The creditors, who are divided into several groups, vote on a financial restructuring plan. Depending on the structure of the creditors, the creditors vote is commonly divided into three groups. The first groups shall constitute public authorities and companies majority owned by the state. The second group is comprised of financial institutions and the third group shall be other creditors, who, depending on the specifics of their claims may be further divided into subgroups.
The financial restructuring plan shall be adopted: i) if the creditors, whose claims exceed half of the value of reported claims of each group of creditors; or ii) if the creditors, whose claims exceed 2/3 of all reported claims vote in favour of the financial restructuring plan. If the disputed share of claims exceeds 25% of the total amount of reported claims, the Settlement procedure shall be suspended.
The debtor shall within 3 days from the date of acceptance of the financial restructuring plan submit the settlement proposal to the competent commercial court. The court hearing shall be held within 15 days from the date of the settlement proposal’s submission. The court shall permit conclusion of the Settlement if the debtor and the creditors who have accepted the financial restructuring plan agreed upon it at the court hearing. In respect to the creditors who have signed the Settlement it shall have a power of the binding and enforceable deed.

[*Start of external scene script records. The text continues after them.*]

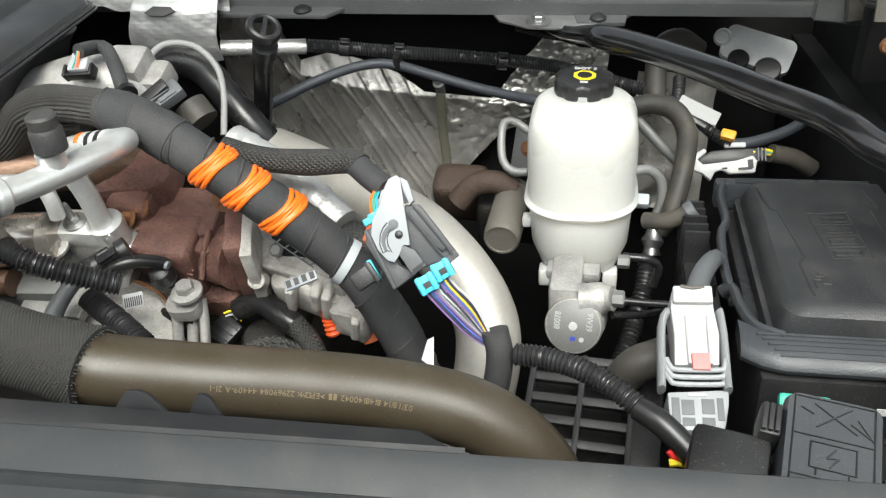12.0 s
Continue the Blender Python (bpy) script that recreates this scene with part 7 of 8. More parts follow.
# ---------------------------------------------------------------- firewall side
def firewall_items():
    t = thing("filler_tube", (-0.220, 0.828, 1.263), "black dipstick tube with a round black handle", "dipstick")
    part("tube", tube([(-0.219, 0.819, 1.332), (-0.239, 0.843, 1.292), (-0.257, 0.866, 1.250), (-0.283, 0.898, 1.19)], 0.0112, 18), GLOSSY, t)
    part("collar", tube([(-0.217, 0.817, 1.336), (-0.223, 0.824, 1.324)], 0.0140, 20), PLASTIC, t)
    hm = axes((-0.215, 0.816, 1.354), (0.5, -0.35, 0.8), (1, 0.2, 0))
    ring = [hm @ Vector((0.0155 * math.cos(a), 0.0155 * math.sin(a), 0)) for a in (2 * math.pi * k / 32 for k in range(33))]
    part("handle", sweep(bmesh.new(), ring, 0.0045, 10, flat=1.4, side=hm.to_3x3() @ Vector((0, 0, 1))), PLASTIC, t)
    part("web", block((0.006, 0.026, 0.01), hm, 0.002), PLASTIC, t)
    c = thing("conduit_loom", (-0.078, 0.986, 1.271), "black corrugated conduit clipped along the firewall", "conduit")
    part("conduit", conduit([(-0.224, 0.943, 1.293), (-0.185, 0.959, 1.286), (-0.119, 0.980, 1.275), (-0.052, 1.000, 1.265), (0.011, 1.014, 1.256), (0.062, 1.007, 1.254), (0.106, 0.991, 1.252), (0.155, 0.974, 1.246), (0.189, 0.967, 1.241)], 0.0088, 0.0036), CONDUIT, c)
    part("silver_end", tube([(-0.316, 0.893, 1.304), (-0.270, 0.918, 1.298), (-0.226, 0.942, 1.292)], 0.0095, 18), WRAP, c, "foil wrapped end")
    for place in ((-0.182, 0.953, 1.293), (-0.117, 0.972, 1.282), (0.009, 1.006, 1.262)):
        cm = axes(Vector(place) + Vector((0, 0.007, -0.007)), (1, 0.3, -0.16), (0, -0.6, 0.8))
        part("clip", revolve([(0.0098, -0.006), (0.0112, -0.006), (0.0112, 0.006), (0.0098, 0.006)], cm, 24), PLASTIC, c)
        part("clip_tab", block((0.008, 0.005, 0.011), cm @ pose(0.012, 0.002, 0), 0.0015), PLASTIC, c)
    l = thing("conduit_loom", (-0.939, 0.866, 1.314), "black corrugated conduit behind the intake duct", "conduit")
    part("conduit", conduit([(-0.995, 0.825, 1.327), (-0.929, 0.839, 1.326), (-0.863, 0.856, 1.330), (-0.797, 0.870, 1.330), (-0.742, 0.898, 1.319)], 0.0085, 0.0045), CONDUIT, l)
    part("clip", block((0.012, 0.02, 0.02), axes((-0.866, 0.846, 1.335), (0, -0.3, 1)), 0.003), PLASTIC, l)
    w = thing("firewall_wire", (-0.121, 0.978, 1.254), "thin taped wire looping along the firewall", "wire")
    part("wire", tube([(-0.275, 0.898, 1.226), (-0.244, 0.905, 1.241), (-0.207, 0.922, 1.256), (-0.162, 0.948, 1.266), (-0.122, 0.960, 1.266), (-0.076, 0.971, 1.250), (-0.017, 0.966, 1.237), (0.035, 0.951, 1.233), (0.065, 0.935, 1.235), (0.092, 0.929, 1.235), (0.120, 0.922, 1.234)], 0.0062, 12), mat("blue_grey_tape", (0.04, 0.044, 0.052), 0.5, bump=0.2), w)
    part("wire_clip", block((0.008, 0.016, 0.02), axes((-0.114, 0.962, 1.270), (0, -0.3, 1)), 0.002), PLASTIC, w)
    s = thing("ground_strap", (-0.075, 1.02, 1.03), "olive woven ground strap hanging from a lug", "strap")
    part("strap", tube([(-0.081, 1.035, 1.199), (-0.081, 1.034, 1.156), (-0.076, 1.028, 1.1), (-0.070, 1.012, 1.03)], 0.0068, 12, flat=0.4, side=(0.1, -1, 0.2)), STRAP, s)
    part("lug", block((0.014, 0.006, 0.024), axes((-0.081, 1.034, 1.207), (0, -0.3, 1)), 0.003), MACHINED, s)
    bolt(axes((-0.081, 1.030, 1.216), (0, -0.6, 0.8)), 0.005, 0.007, MACHINED, s)
    f = thing("firewall_foil", bay(0.3, 0.19, -0.2), "crumpled silver foil heat shield on the firewall", "heat shield")
    def between(x, table):
        for (p, q), (r, t) in zip(table, table[1:]):
            if x <= r:
                return q + (t - q) * max(0.0, (x - p) / (r - p))
        return table[-1][1]
    crest = ((0.08, -0.03), (0.150, -0.035), (0.172, -0.075), (0.19, -0.117), (0.2275, -0.109), (0.266, -0.115), (0.305, -0.127), (0.335, -0.138), (0.369, -0.159), (0.464, -0.166), (0.548, -0.176))
    hem = ((0.08, -0.37), (0.385, -0.36), (0.41, -0.305), (0.44, -0.264), (0.483, -0.2146), (0.526, -0.201), (0.548, -0.19))
    bend = ((0.08, -0.02), (0.172, -0.07), (0.19, -0.135), (0.28, -0.155), (0.373, -0.164), (0.464, -0.169), (0.548, -0.178))
    def sheet(u, v):
        x = 0.08 + 0.466 * u
        z = between(x, crest) + (between(x, hem) - between(x, crest)) * v
        across, along = x * 0.86 + z * 0.5, x * 0.5 - z * 0.86
        side = min(1.0, max(0.0, (x - 0.375) / 0.04))
        pleat = (1 - min(1.0, 2.6 * abs(noise.noise(Vector((across * 40, along * 2.6, 2.0)))))) ** 5.0
        pleat += 0.35 * (1 - min(1.0, 3.0 * abs(noise.noise(Vector((across * 80, along * 7, 7.0)))))) ** 3.0
        wr = -0.0027 * pleat * (1 - 0.75 * side) + 0.004 * noise.noise(Vector((x * 11, z * 11, 3.0)))
        wr += (0.0003 + 0.0024 * side) * noise.noise(Vector((x * 75, z * 75, 5.0))) + 0.0012 * side * noise.noise(Vector((x * 170, z * 170, 9.0)))
        return bay(x, 0.165 + wr + 0.5 * max(0.0, z - between(x, bend)) - 0.05 * max(0.0, x - 0.44), z)
    part("sheet", grid(sheet, 190, 110, 0.0015), FOIL, f)
    a0, a1, b0, b1 = (Vector(q) for q in ((-0.013, 1.029, 1.192), (0.050, 1.087, 1.262), (0.135, 1.015, 1.181), (0.139, 1.085, 1.245)))
    def sheet2(u, v):
        p = a0.lerp(b0, u).lerp(a1.lerp(b1, u), v)
        return p + Vector((0, 1, 0)) * (0.014 * noise.noise(p * 28) + 0.007 * noise.noise(p * 75) + 0.003 * noise.noise(p * 160))
    part("upper_sheet", grid(sheet2, 70, 70, 0.0015), FOIL, f, "bright crumpled upper edge")
    def sheet3(u, v):
        x = 0.66 + 0.1 * u
        z = -0.10 - 0.2 * v
        return bay(x, 0.10 + 0.012 * noise.noise(Vector((x * 30, z * 30, 3.0))), z)
    part("side_sheet", grid(sheet3, 20, 30, 0.002), FOIL, f)
    k = thing("rear_foil", bay(-0.45, 0.16, -0.05), "crumpled foil heat shield behind the intake duct", "heat shield")
    part("sheet", grid(lambda u, v: bay(-0.56 + 0.22 * u, 0.16 + 0.01 * noise.noise(Vector((u * 8, v * 8, 1.0))), -0.05 - 0.12 * v), 30, 20, 0.002), FOIL, k)
    h = thing("heater_hose", (-0.277, 0.831, 1.249), "black rubber heater hose curving down behind the engine", "hose")
    part("hose", tube([(-0.384, 0.852, 1.282), (-0.363, 0.860, 1.297), (-0.324, 0.858, 1.289), (-0.283, 0.840, 1.255), (-0.250, 0.831, 1.221), (-0.235, 0.840, 1.192), (-0.218, 0.856, 1.154)], 0.0185, 22), RUBBER, h)
    part("stub", tube([(-0.310, 0.790, 1.272), (-0.293, 0.783, 1.255)], 0.02, 18), OLDRUBBER, h)
    a = thing("sensor_wire", (-0.318, 0.826, 1.330), "pale grey sensor wire in a tall loop", "wire")
    part("wire", tube([(-0.344, 0.774, 1.316), (-0.345, 0.788, 1.328), (-0.334, 0.808, 1.337), (-0.309, 0.822, 1.331), (-0.285, 0.820, 1.311), (-0.273, 0.806, 1.284), (-0.266, 0.776, 1.244)], 0.0037, 12), mat("pale_wire", (0.27, 0.27, 0.265), 0.5, var=0.1, bump=0.1), a)
    q = plug("loom_plug", (-0.264, 0.678, 1.327), (0.1, -0.6, 0.8), (0.6, -0.3, -0.5), (0.018, 0.04, 0.014), MIDGREY, "grey plug lying on the taped loom")
    part("tab", block((0.012, 0.03, 0.006), axes((-0.269, 0.671, 1.336), (0, -0.7, 0.7), (0.6, -0.3, -0.5)), 0.002), PLASTIC, q)
    m = thing("module_bracket", (0.331, 1.073, 1.262), "pale zinc bracket holding a black module", "bracket")
    bm = axes((0.321, 1.069, 1.260), (0.0, -0.7, 0.7), (1, -0.1, -0.35))
    part("plate", loft([moved(oblong(0.086, 0.046, 0.010, z), bm) for z in (-0.010, -0.002, 0.0)]), mat("plate_grey", (0.62, 0.63, 0.62), 0.45, 0.1, var=0.15, dust=0.15), m)
    part("bolt_ear", revolve([(0.0105, -0.006), (0.0115, 0.0), (0.0085, 0.004), (0.007, 0.002), (0.004, 0.003)], axes((0.278, 1.078, 1.271), (-0.3, -0.8, 0.5)), 24), MATS["plate_grey"], m)
    part("module", revolve([(0.016, -0.006), (0.016, 0.004), (0.0145, 0.0055), (0.006, 0.0055)], bm @ pose(0.020, -0.024, 0.0), 24), PLASTIC, m)
    part("module", revolve([(0.013, -0.006), (0.013, 0.004), (0.0115, 0.0055), (0.005, 0.0055)], bm @ pose(-0.017, -0.022, 0.0), 24), PLASTIC, m)


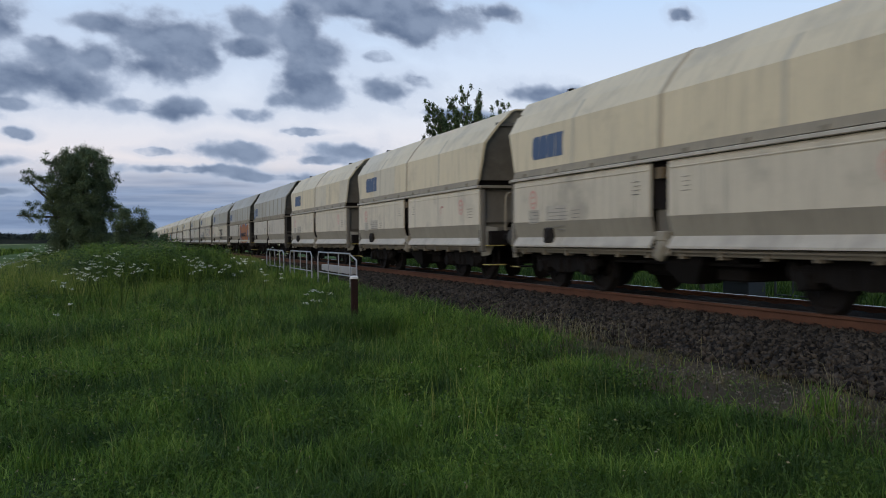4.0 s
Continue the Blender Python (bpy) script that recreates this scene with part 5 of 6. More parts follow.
# tussocks that stand up out of the sward
cx, cy = fan(r, 1500, 3.6, 24.0, -16.0, 72.0, power=1.1)
ok = (cx < np.interp(cy, (0, 7, 9, 11, 24), (5.0, 4.4, 5.0, 5.6, 5.6))) & (cx > -5.2)
cx, cy = cx[ok], cy[ok]
per = 46
ang, rad = r.uniform(0, 6.28, (len(cx), per)), np.abs(r.normal(0, 0.10, (len(cx), per)))
x, y = (cx[:, None] + rad * np.cos(ang)).ravel(), (cy[:, None] + rad * np.sin(ang)).ravel()
h = (r.uniform(0.16, 0.40, len(cx))[:, None] * r.uniform(0.55, 1.1, (len(cx), per))).ravel()
blades("grass_tussocks", x, y, h, np.clip(0.004 + 0.0006 * np.hypot(x, y), 0.006, 0.016) * r.uniform(0.7, 1.3, len(x)), r.uniform(0.3, 1.2, len(x)), GRASS, "green tussocks standing up in the meadow", 38)

# long grass round the foot of the post
x, y = r.normal(3.72, 0.55, 2400), r.normal(13.9, 0.32, 2400)
blades("post_grass", x, y, r.uniform(0.36, 0.68, 2400), r.uniform(0.007, 0.013, 2400), r.uniform(0.3, 1.0, 2400), GRASS, "long grass round the marker post", 40)

# short turf all round the standpoint
q, a = 0.5 + 13.0 * np.sqrt(r.random(170000)), r.uniform(0, 6.28, 170000)
x, y = q * np.sin(a), q * np.cos(a)
keep = (x < 5.2) & (x > -5.3) & ((q < 3.4) | ((np.degrees(a) > 74) & (np.degrees(a) < 345)))
x, y = x[keep], y[keep]
blades("turf_blades", x, y, r.uniform(0.08, 0.26, len(x)), r.uniform(0.007, 0.016, len(x)), r.uniform(0.5, 1.4, len(x)), GRASS, "meadow grass round the standpoint", 39)

# thin growth on the trodden path
n = 13000
y = 2.5 + 26 * r.random(n) ** 1.4
x = r.uniform(4.7, 6.15, n)
keep = np.array([noise.noise((float(a) * 1.6, float(b) * 0.8, 70)) for a, b in zip(x, y)]) + 0.35 * (5.3 - x) > -0.12 + 0.15 * r.normal(size=n)
x, y = x[keep], y[keep]
blades("path_grass", x, y, r.uniform(0.03, 0.11, len(x)), r.uniform(0.006, 0.012, len(x)), r.uniform(0.6, 1.4, len(x)), GRASS, "short sparse grass on the path", 36)

# seed heads and thin taller stalks over the meadow
x, y = fan(r, 15000, 6.5, 27.0)
keep = (x < 5.0) & (x > -5.3) & (r.random(15000) < np.clip((y - 6.5) / 8.0, 0.12, 1.0))
x, y = x[keep], y[keep]
blades("seed_stalks", x, y, r.uniform(0.28, 0.56, len(x)), np.clip(0.0005 * y, 0.005, 0.011), r.uniform(0.1, 0.5, len(x)), TALL, "thin pale green seeding grass stalks", 13)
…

Final statistical data instead of conclusion
Within the first five months since the entering into force of the Act: i) the debts of illiquid and insolvent companies exceed HRK 30 billion; ii) 2734 companies are candidates for the Settlement procedure; iii) only 82 companies met legal requirements for the opening of the Settlement procedure and have entered the FINA procedure; iv) FINA has rejected the Settlement proposals for 511 companies.